Having received the congratulations of my many friends at Nassau upon possessing so fine a tool to work with, I at once set about getting her ready for a trip as soon as the nights set in dark enough. For so vigilant had the blockading force become by this time, that a successful run was considered practically impossible except on moonless nights. Invisibility, care, and determination were the secrets of success, and to this end the Banshee was carefully prepared. Everything aloft was taken down, till nothing was left standing but the two lower masts with small cross-trees for a look-out man on the fore, and the boats were lowered to the level of the rails. The whole ship was then painted a sort of dull white, the precise shade of which was so nicely ascertained by experience before the end of the war that a properly dressed runner on a dark night was absolutely indiscernible at a cable's length. So particular were captains on this point that some of them even insisted on their crews wearing white at night, holding that one black figure on the bridge or on deck was enough to betray an otherwise invisible vessel.

Perfect as the Banshee looked, when her toilet was complete, I was even more fortunate in my crew.

For captain I had Steele, one of the most daring and successful commanders the time brought out. Absolutely devoid of fear, never flurried, decided and ready in emergency, and careful as a mother, he was the beau-ideal of a blockade-runner.
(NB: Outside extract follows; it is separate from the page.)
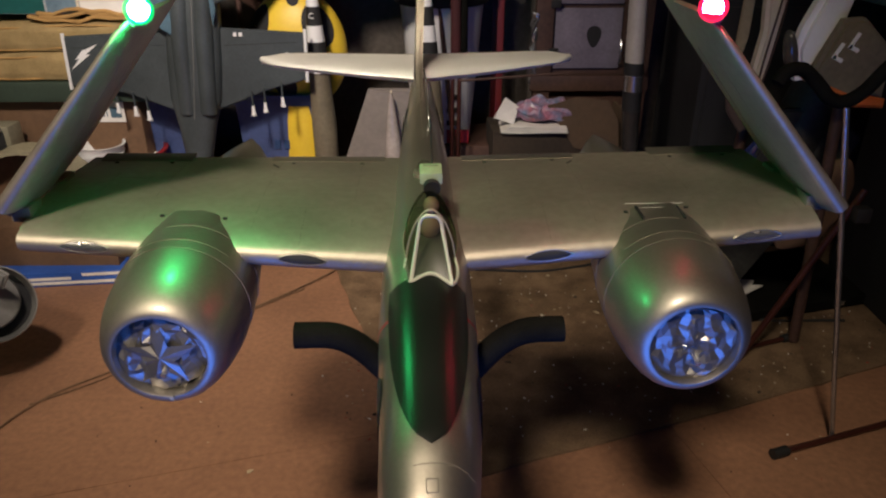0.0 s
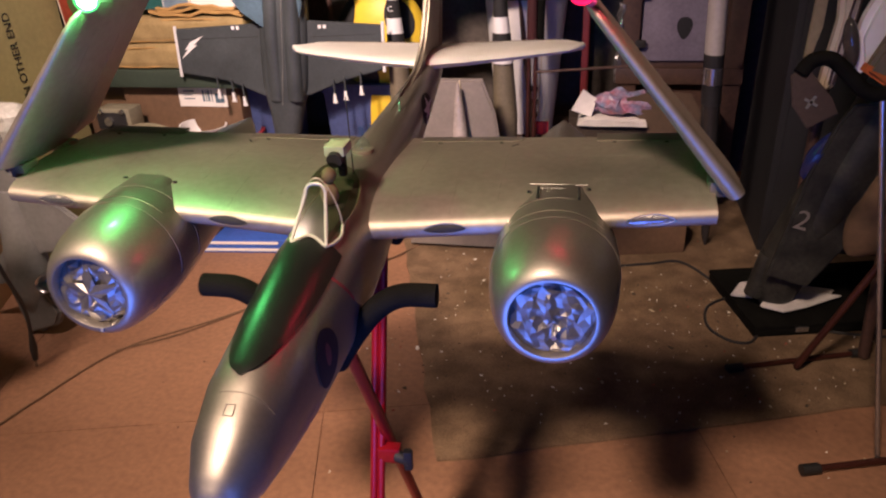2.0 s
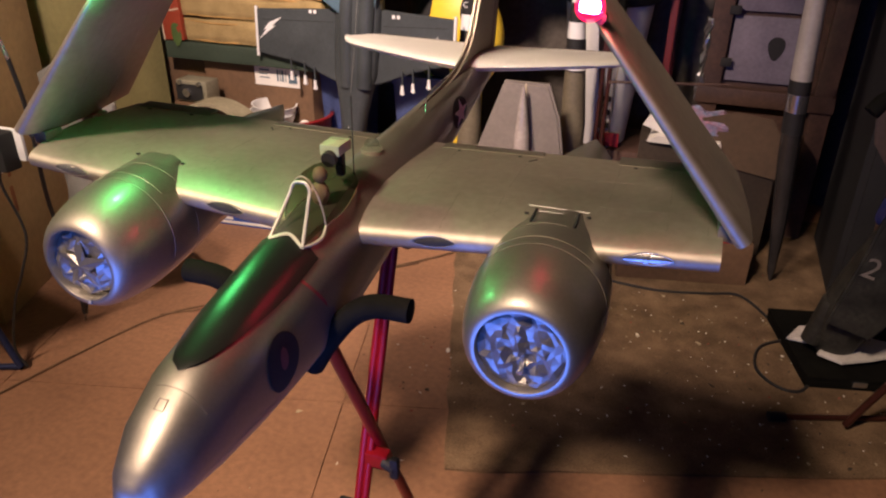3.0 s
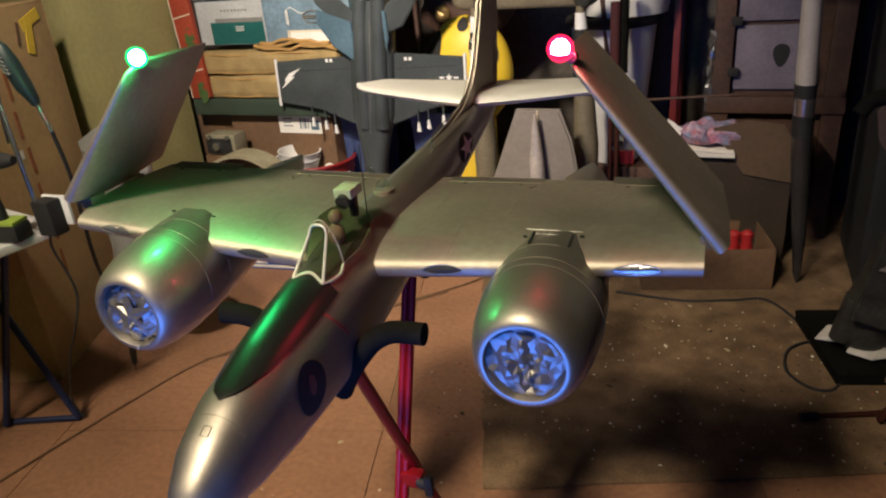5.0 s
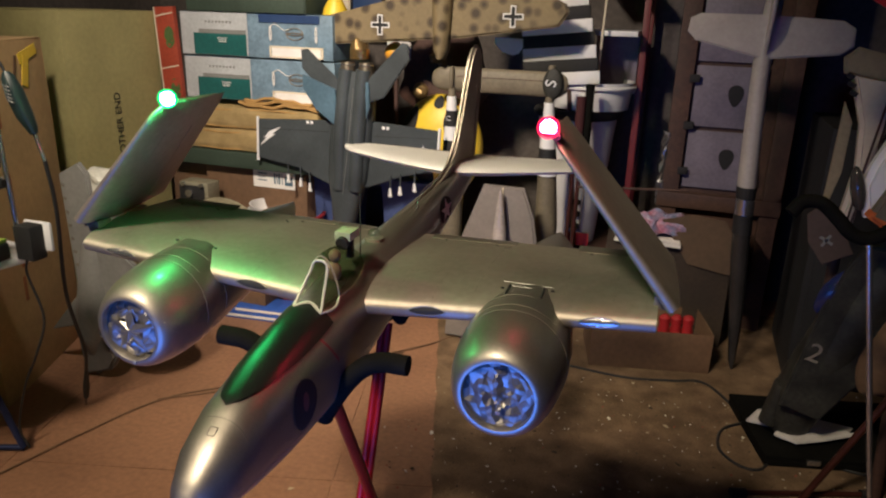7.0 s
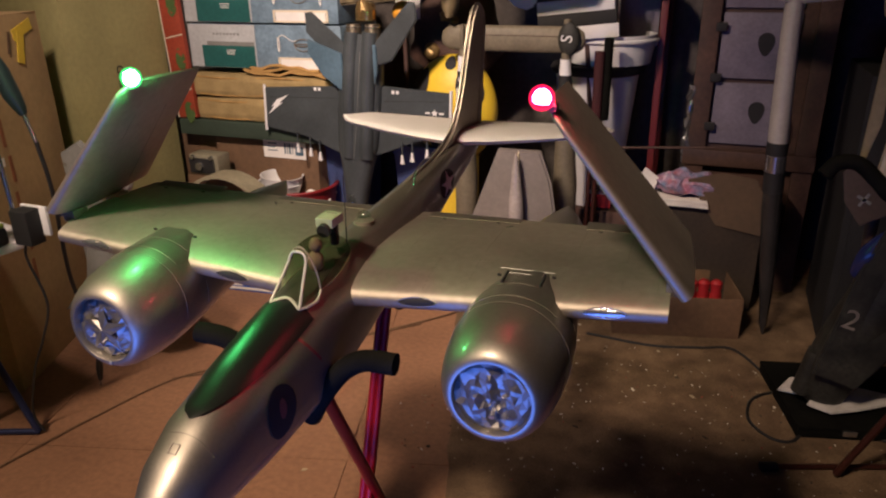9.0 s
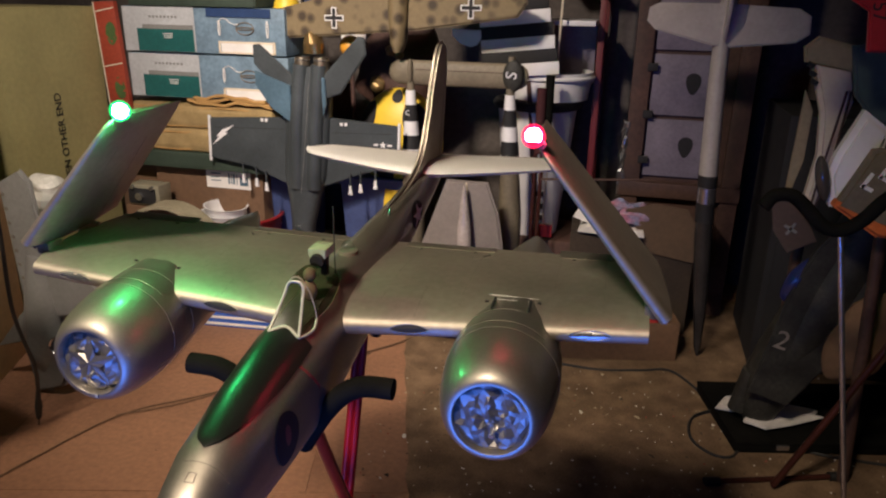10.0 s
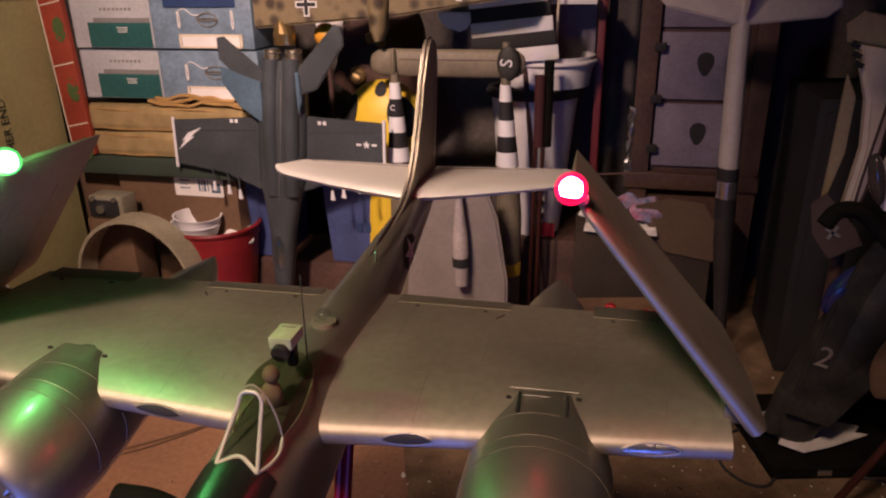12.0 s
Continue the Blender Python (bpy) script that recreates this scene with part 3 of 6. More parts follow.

Already he had served his apprenticeship to the trade and knew what failure meant, for while in command of the Tubal Cain he had been captured on his very first trip, and, after tasting for a short time the hospitality of an American prison, had been released—richer by the experience, but in no wise daunted.

The chief engineer, Erskine, too, had seen service, having worked as second engineer on board the Confederate cruiser Oreto, when the famous Captain Maffitt ran her into Savannah. As the engines of a blockade-runner are her arm, her success must necessarily in great measure depend on the qualities of her engineer, and it would have been hard to find a better man for the task than Erskine. Cool in danger, full of resource in sudden difficulty, and as steady as the tide, he was yet capable of fearlessly risking everything and straining to the last pound, when the word came, in one of those rousing forms of expression with which old Steele was wont to notify down the engine-room tube, that the critical moment had come.